Fighting mosques in the name of freedom
Last year, a Muslim congregation in Murfreesboro, Tenn., a pleasant college town of about 110,000 people southeast of Nashville, decided that the time had come to build a proper mosque.
For 20 years or more, the town’s roughly 250 Muslim families had met for prayers in makeshift quarters, and the congregation’s prosperous leaders — doctors, professors, auto dealers — thought they could do better. They bought a 15-acre plot of land next to a Baptist church south of the city limits, and won approval from the Rutherford County Planning Commission for a 53,000-square-foot community center.
Then, as has happened in several places around the country lately, bedlam broke out.
Conservative activists protested that they didn’t want a big, visible mosque in their quiet Southern town. A candidate for the Republican congressional nomination decried the construction. Vandals torched one of the (non-Muslim) contractor’s bulldozers. And a group of residents filed suit, charging that the building permit had been issued improperly and that they would suffer “emotional distress” if they had to live near a mosque.

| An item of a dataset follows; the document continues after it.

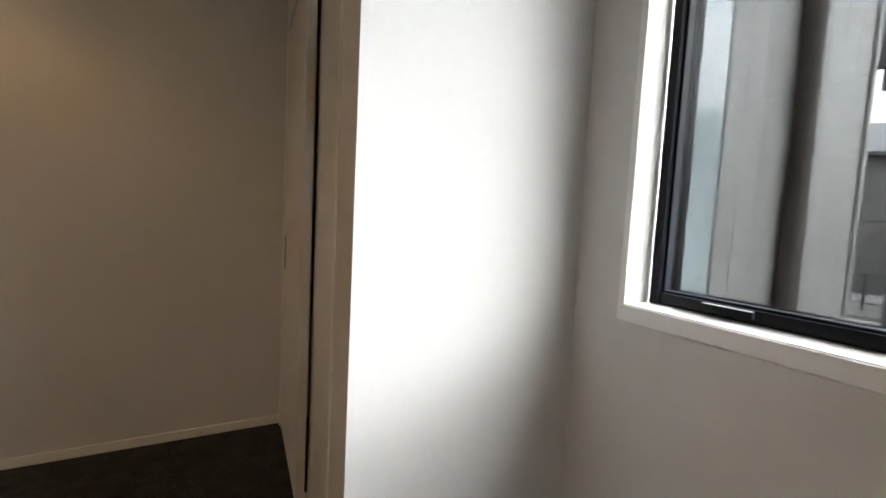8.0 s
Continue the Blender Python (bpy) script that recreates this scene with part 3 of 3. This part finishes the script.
# Sky mirrored in this pane is put into its pale colour.
part("pane", block(1.571, 1.577, 3.70, 4.075, 0.14, 1.965), WINDOW_PALE, wwin)
part("head_flashing", block(1.546, 1.586, 3.64, 4.215, 2.040, 2.052, 0.003), SLATE_TRIM, wwin)
pipe = thing("downpipe", "dark round rainwater downpipe on the grey wing", "downpipe")
smooth(part("pipe", rod(bmesh.new(), (1.600, 4.58, G), (1.600, 4.58, 2.9), 0.038, seg=20), DOWNPIPE, pipe))
for pz in (0.4, 2.2):
    part("bracket", block(1.558, 1.643, 4.538, 4.622, pz, pz + 0.03, 0.004), DOWNPIPE, pipe)

# next unit: eave, hanging slat screen and post
unit = thing("neighbour_house", "charcoal neighbouring house with a slatted porch screen", "house")
part("wall", block(-4.0, 0.35, 6.6, 9.3, G, 4.05), SLATE_TRIM, unit)
part("soffit", block(-4.2, 1.02, 5.6, 9.16, 3.96, 4.02, 0.004), SLATE_TRIM, unit)
part("fascia", block(1.02, 1.06, 5.6, 9.20, 3.88, 4.24, 0.004), SLATE_TRIM, unit)
pts = [(1.06, 4.02), (1.10, 4.00), (1.24, 4.10), (1.28, 4.26), (1.26, 4.26), (1.22, 4.13), (1.10, 4.05), (1.06, 4.06)]
part("gutter", extrude_profile(pts, "y", 5.6, 9.22), SLAT, unit, "grey metal gutter")
part("roof", extrude_profile([(1.10, 4.27), (1.10, 4.31), (-4.2, 5.9), (-4.2, 5.86)], "y", 5.5, 9.3), ROOF_GREY, unit)
part("beam", block(0.955, 1.005, 6.6, 8.50, 2.66, 2.80, 0.005), SLATE_TRIM, unit)
part("post", block(0.85, 0.98, 8.50, 8.66, G, 3.98, 0.006), SLAT, unit, "charcoal square porch post")
for i in range(9):
    y = 6.70 + i * 0.185
    low = 2.60 - (0.16 if i in (3, 6) else 0.0) - 0.012 * (i % 3)
    part("slat", block(1.01, 1.075, y, y + 0.075, low, 3.95, 0.004), SLAT, unit)


def house_window(parent, m, w, h, pane_mat, hood=0.0, bars=BLACK_ALU):
    """A framed pane with a sill, built facing -y about its lower left corner, placed by m."""
    bm = bmesh.new()
    box(bm, 0, w, -0.05, 0.02, 0, 0.05)
    box(bm, 0, w, -0.05, 0.02, h - 0.05, h)
    box(bm, 0, 0.05, -0.05, 0.02, 0.05, h - 0.05)
    box(bm, w - 0.05, w, -0.05, 0.02, 0.05, h - 0.05)
    box(bm, 0.05, w - 0.05, -0.045, 0.02, h * 0.5 - 0.012, h * 0.5 + 0.012)
    win = part("window", bm, bars, parent)
    win.matrix_basis = m
    part("pane", block(0.05, w - 0.05, -0.02, -0.01, 0.05, h * 0.5 - 0.012), pane_mat, win)
    part("pane", block(0.05, w - 0.05, -0.02, -0.01, h * 0.5 + 0.012, h - 0.05), pane_mat, win)
    part("sill", block(-0.03, w + 0.03, -0.09, -0.04, -0.03, 0.0), SLATE_TRIM, win)
    if hood:
        part("hood", block(-0.08, w + 0.08, -hood, 0.0, h, h + 0.10, 0.01), ROOF_GREY, win)
    return win


# grey two-storey house across the yard: local x runs from its corner along the front
grey = thing("grey_house", "dark grey two-storey weatherboard house with a metal roof", "house",
             pose(0.80, 25.0, 0, 0, 0, 40.2))
bm = block(-11.0, 0.60, 0.0, 4.6, G, 4.10)
part("wall", bm, HOUSE_GREY, grey)
part("belt_flashing", block(-11.0, 0.62, -0.03, 0.0, 1.92, 1.98, 0.005), SLATE_TRIM, grey)
for sx in (-1.2, -3.3, -5.4, -7.5):
    part("panel_joint", block(sx - 0.012, sx + 0.012, -0.010, 0.0, 1.98, 4.08), HOUSE_GREY, grey)
bm = bmesh.new()
v = [bm.verts.new(c) for c in [(-11.4, -0.32, 4.20), (0.75, -0.32, 4.20), (0.75, 4.95, 4.20), (-11.4, 4.95, 4.20), (-9.5, 2.3, 5.75), (-0.35, 2.3, 5.75)]]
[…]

What happened next was unexpected, but it was what should happen in a country where freedom of religion is enshrined in the Constitution: Most of Murfreesboro rallied around the Muslims. Christian clergymen and a rabbi formed a support committee; there were marches and teach-ins. The fiery congressional candidate lost her primary race.
Among the Islamic Center of Murfreesboro’s most important supporters was the elected mayor of Rutherford County, a Republican farmer and retired healthcare executive named Ernest G. Burgess. He’s also an elder at North Boulevard Church of Christ.
“This is going to sound a little philosophical, but this is a matter of principle,” Burgess told me this week. “When I took this office, I promised to uphold the constitutions of the United States and the state of Tennessee.... As far as I’m concerned, that’s the end of the story.”
Only it wasn’t.
In a move that could portend a shift away from mosque battles as strictly local fights, the anti-mosque forces consulted with national conservative groups to marshal arguments against the project. And they imported a Washington-based activist, former Reagan administration official Frank Gaffney Jr., to testify in court that American Muslims — including those in Murfreesboro — want to impose Sharia, or Islamic law, on the United States, and that the proposed mosque, gymnasium and swimming pool were part of a “stealth jihad.”
“I’m willing to take this case all the way to the Supreme Court if I have to,” said Joe Brandon Jr., the plaintiffs’ lawyer. “And I’m getting a lot of help. I didn’t know anything about Islam or Sharia when this started — I’m just a criminal lawyer — but I’ve learned a lot.”
In short, what began as a strictly local zoning case that looked open and shut — under federal law, religious congregations can build houses of worship almost anywhere — has become the focus of a battle that opponents would like to take national.
“I can’t help thinking that if this were just a local controversy, it would have been settled by now,” Mayor Burgess said last week.
Brandon, the plaintiffs’ lawyer, dismisses the idea of outside agitation, noting that national donations to pursue the case haven’t been pouring in. But he acknowledges that national groups such as Gaffney’s Center for Security Policy have helped him make his case.
Gaffney’s argument boils down to this: Devout Muslims want to live under Sharia, the religious legal code that governs in Saudi Arabia and other traditional Islamic societies. But Sharia, which treats women as unequal, is incompatible with U.S. law. So organized Islam, Gaffney charges, is conspiring to supplant American law with Muslim law — and that, he says, is sedition.
“What is going on in Murfreesboro … fits into the profile of the stealth jihad that is being waged by the Muslim Brotherhood,” he told me. “It’s a mega-mosque that’s clearly disproportionate to the community that it’s intended to serve. It has the purpose of demonstrating a kind of triumphalist agenda.”
Murfreesboro’s Muslims haven’t actually done anything explicitly seditious, he acknowledges, but “you want to err on the side of caution.”
It’s hard to see how the lawsuit against the Murfreesboro mosque can prevail. Even if Brandon wins his case, the most he can ask for is a rehearing on the building permit. Meanwhile, the Muslim congregation has actually sped up construction on the advice of its lawyers, who say that once the building is up, it will be harder to undo.
But it’s unlikely that even a resounding defeat in court will end attempts to stop mosque construction. In Gaffney’s view, the protests across the country are crucially important, “analogous to the Cold War and the struggle against communism.”
Newt Gingrich probably wouldn’t disagree; last year he called Sharia “a mortal threat to the survival of freedom in the United States.”
Gaffney has a point: Not since the communist scares of the Cold War have we heard that kind of rhetoric. Back then, plenty of politicians found it useful to run against sedition, both real and imagined. The Bill of Rights survived, but it certainly came under attack. Looks as if it’s in for another battle.